=== SET TASK ===
Select the lines of the records containing the word "that" and list them.

=== RECORD SET ===
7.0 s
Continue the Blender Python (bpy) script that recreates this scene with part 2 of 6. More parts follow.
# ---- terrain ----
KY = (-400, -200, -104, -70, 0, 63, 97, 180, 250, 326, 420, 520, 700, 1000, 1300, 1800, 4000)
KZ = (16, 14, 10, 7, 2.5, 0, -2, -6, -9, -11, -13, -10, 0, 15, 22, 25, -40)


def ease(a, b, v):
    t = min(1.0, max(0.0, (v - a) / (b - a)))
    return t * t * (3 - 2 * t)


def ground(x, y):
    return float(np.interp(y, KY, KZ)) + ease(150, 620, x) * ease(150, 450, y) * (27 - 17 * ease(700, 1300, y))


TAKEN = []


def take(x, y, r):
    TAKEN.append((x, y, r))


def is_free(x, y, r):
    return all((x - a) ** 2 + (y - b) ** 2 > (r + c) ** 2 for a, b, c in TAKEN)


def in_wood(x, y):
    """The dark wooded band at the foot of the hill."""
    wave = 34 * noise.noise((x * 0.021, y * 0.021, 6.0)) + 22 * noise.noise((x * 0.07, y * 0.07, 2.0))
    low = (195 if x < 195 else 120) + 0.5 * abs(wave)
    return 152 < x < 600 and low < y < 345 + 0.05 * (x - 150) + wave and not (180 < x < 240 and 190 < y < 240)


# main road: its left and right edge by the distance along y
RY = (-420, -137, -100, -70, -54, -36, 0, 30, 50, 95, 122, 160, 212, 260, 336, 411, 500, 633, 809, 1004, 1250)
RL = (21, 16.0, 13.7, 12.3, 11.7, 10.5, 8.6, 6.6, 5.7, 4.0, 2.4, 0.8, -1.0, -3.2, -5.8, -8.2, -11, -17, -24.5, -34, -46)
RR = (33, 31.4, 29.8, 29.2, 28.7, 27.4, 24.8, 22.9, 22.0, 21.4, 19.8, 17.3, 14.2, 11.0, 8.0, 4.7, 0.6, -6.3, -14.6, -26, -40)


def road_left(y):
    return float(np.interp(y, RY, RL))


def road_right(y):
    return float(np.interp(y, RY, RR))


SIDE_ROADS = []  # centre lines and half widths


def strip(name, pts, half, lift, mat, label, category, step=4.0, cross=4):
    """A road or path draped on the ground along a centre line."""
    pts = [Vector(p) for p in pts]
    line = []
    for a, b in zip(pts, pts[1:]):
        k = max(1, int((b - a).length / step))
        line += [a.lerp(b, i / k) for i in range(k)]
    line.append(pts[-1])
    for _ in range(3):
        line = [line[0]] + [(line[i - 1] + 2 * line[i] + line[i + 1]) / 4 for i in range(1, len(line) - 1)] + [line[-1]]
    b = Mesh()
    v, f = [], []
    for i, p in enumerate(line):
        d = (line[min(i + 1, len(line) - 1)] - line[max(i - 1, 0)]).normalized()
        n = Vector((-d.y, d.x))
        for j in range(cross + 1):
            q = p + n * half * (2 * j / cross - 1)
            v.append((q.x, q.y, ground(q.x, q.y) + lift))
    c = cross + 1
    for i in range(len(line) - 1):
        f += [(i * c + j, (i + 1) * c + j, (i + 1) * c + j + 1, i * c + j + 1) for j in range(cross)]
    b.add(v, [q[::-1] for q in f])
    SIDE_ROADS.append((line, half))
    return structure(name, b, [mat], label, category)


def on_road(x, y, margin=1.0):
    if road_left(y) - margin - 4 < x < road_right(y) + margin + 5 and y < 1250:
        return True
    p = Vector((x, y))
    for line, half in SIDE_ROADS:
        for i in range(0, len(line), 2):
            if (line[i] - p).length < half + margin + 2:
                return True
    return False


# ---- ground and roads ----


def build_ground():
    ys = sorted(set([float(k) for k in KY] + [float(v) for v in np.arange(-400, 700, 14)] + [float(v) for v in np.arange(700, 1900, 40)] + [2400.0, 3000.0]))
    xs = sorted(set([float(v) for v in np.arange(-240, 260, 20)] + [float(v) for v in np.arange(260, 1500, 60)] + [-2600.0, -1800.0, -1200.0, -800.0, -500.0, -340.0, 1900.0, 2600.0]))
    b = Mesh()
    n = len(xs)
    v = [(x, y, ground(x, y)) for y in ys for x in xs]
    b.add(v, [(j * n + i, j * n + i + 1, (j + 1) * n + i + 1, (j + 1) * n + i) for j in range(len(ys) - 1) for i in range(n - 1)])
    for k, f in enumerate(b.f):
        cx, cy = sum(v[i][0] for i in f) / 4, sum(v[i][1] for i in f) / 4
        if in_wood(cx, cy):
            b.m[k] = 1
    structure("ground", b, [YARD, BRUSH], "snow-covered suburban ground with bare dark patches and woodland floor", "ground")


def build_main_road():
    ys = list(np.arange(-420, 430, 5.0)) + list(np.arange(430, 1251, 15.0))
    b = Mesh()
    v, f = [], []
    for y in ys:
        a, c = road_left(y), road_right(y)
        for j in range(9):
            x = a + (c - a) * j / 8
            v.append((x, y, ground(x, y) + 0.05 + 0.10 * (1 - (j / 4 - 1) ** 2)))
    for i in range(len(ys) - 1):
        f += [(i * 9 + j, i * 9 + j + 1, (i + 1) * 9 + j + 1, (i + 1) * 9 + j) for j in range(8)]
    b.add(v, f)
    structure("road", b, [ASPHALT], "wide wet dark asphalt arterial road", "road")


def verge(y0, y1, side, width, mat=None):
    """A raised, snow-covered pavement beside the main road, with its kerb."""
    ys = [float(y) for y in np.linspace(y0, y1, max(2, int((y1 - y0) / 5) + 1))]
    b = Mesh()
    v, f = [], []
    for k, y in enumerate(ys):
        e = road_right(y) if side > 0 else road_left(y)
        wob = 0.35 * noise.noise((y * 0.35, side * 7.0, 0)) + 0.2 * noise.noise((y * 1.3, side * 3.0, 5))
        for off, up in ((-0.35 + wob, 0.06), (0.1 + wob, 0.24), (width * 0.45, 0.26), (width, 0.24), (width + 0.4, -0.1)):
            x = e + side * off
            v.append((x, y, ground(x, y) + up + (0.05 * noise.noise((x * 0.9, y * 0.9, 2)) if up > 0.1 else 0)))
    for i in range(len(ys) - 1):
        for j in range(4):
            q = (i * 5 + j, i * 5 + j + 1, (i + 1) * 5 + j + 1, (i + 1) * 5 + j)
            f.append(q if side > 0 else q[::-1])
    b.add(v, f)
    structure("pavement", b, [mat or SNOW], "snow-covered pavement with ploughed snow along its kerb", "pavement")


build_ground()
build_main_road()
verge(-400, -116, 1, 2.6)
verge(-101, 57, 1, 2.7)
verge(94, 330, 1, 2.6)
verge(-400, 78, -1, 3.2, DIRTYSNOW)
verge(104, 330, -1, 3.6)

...

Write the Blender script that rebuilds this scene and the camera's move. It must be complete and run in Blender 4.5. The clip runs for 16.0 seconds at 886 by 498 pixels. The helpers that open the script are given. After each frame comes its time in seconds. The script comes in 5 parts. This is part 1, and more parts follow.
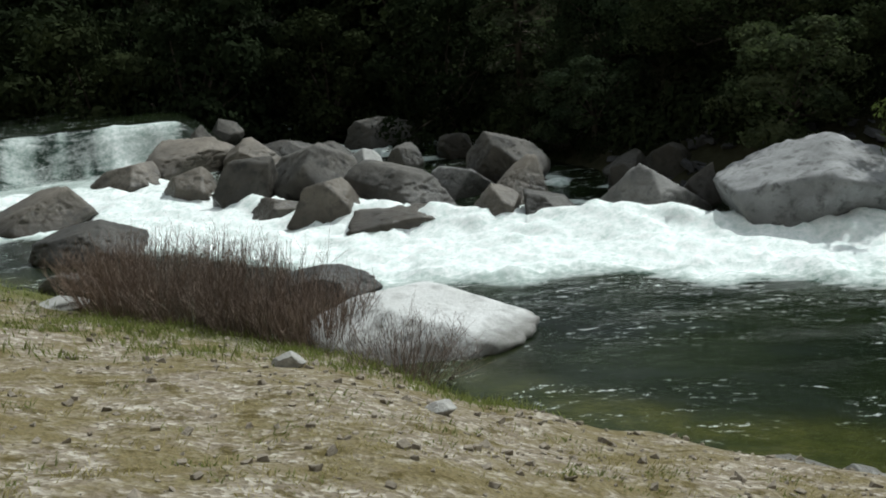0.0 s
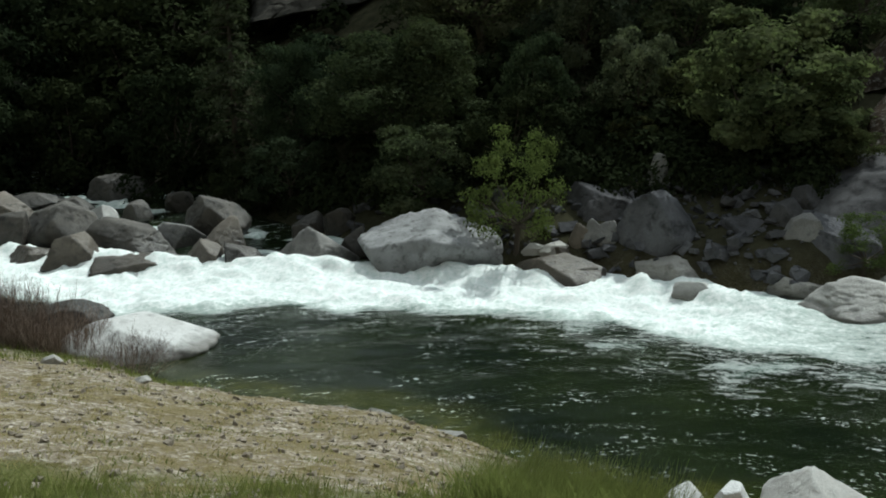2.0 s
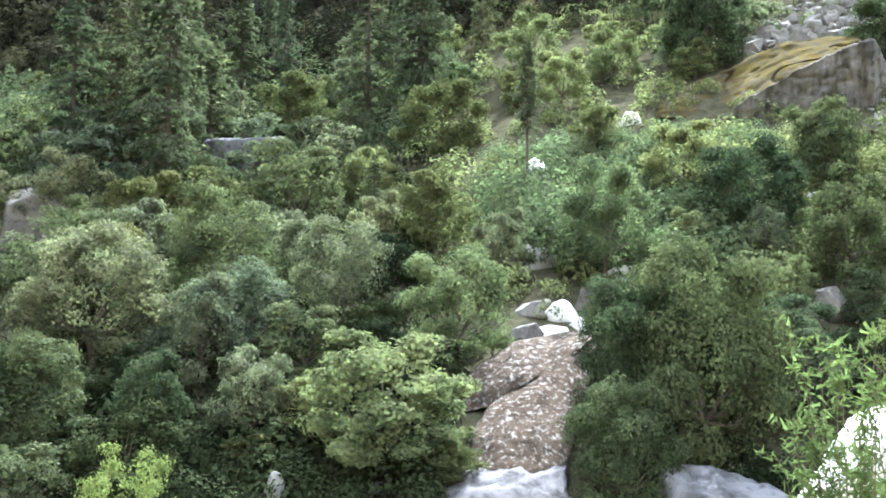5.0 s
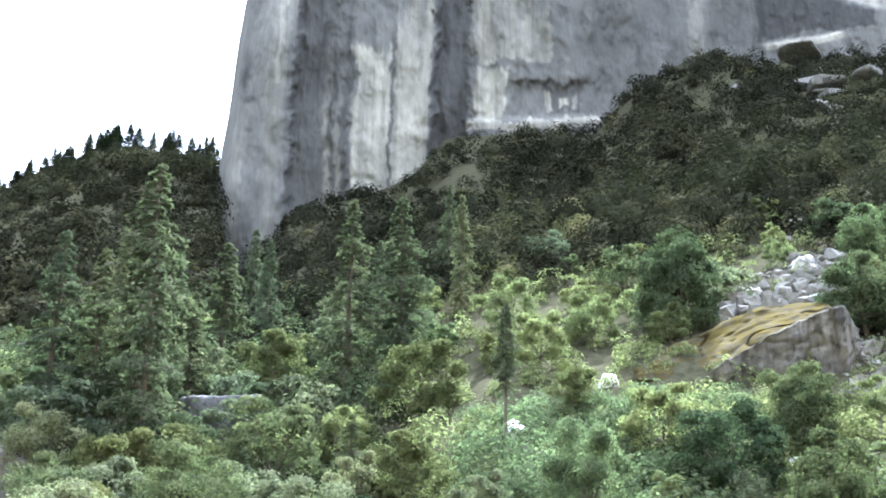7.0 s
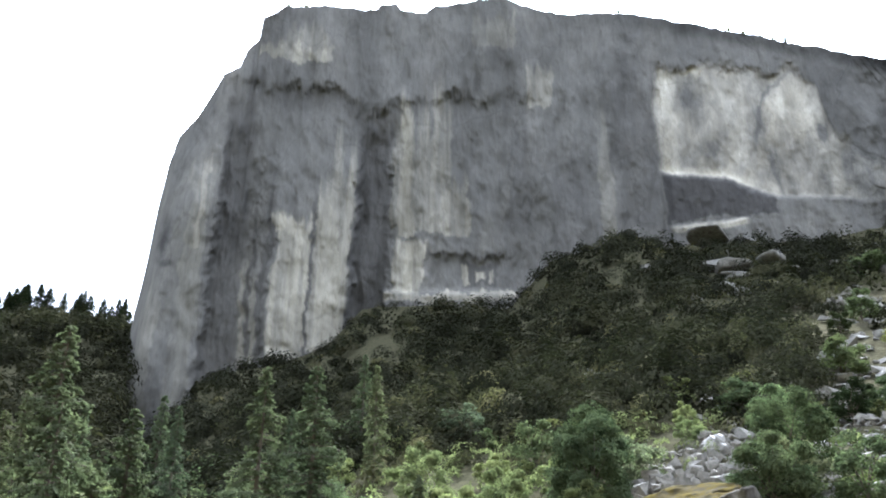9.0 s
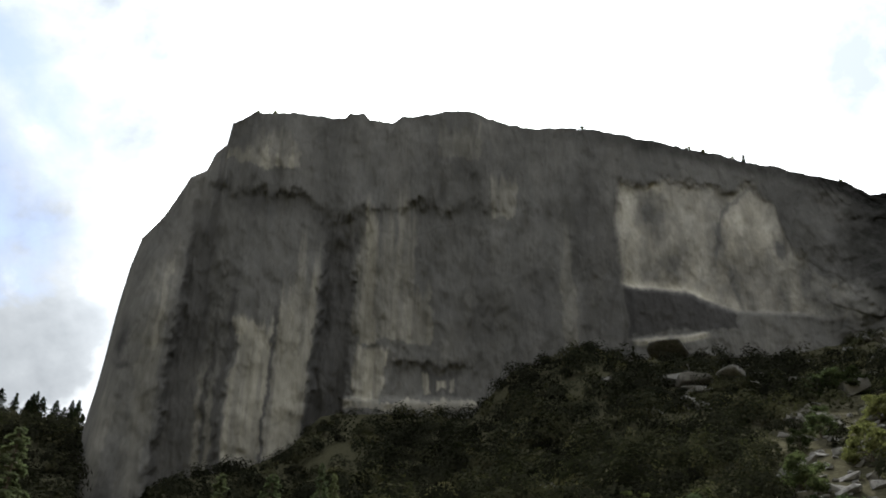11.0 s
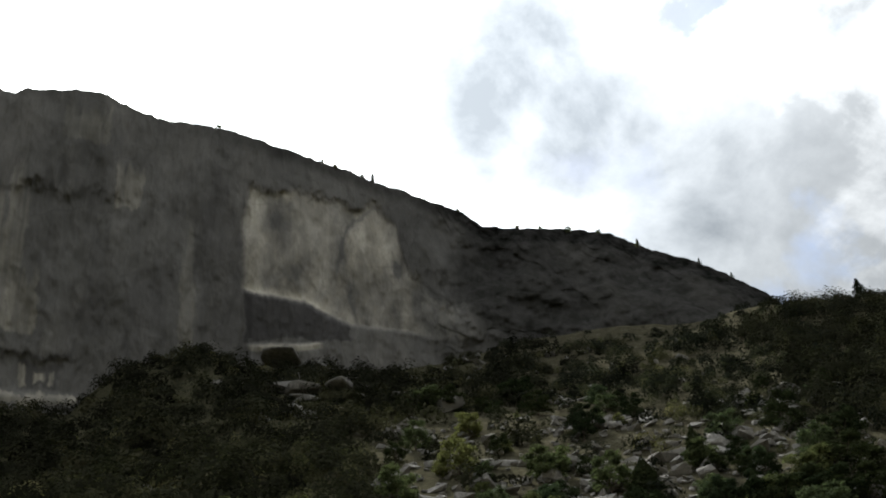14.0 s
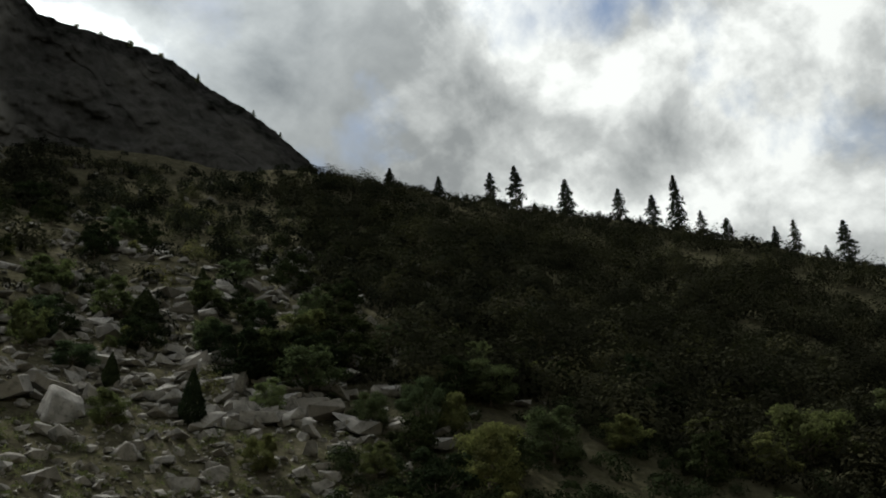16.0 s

=== RESPONSE TO THIS EXERCISE ===
Continue the Blender Python (bpy) script that recreates this scene with part 2 of 6. More parts follow.
Write the Blender script that rebuilds this scene and the camera's move. It must be complete and run in Blender 4.5. The clip runs for 16.0 seconds at 886 by 498 pixels. The helpers that open the script are given. After each frame comes its time in seconds. The script comes in 5 parts. This is part 1, and more parts follow.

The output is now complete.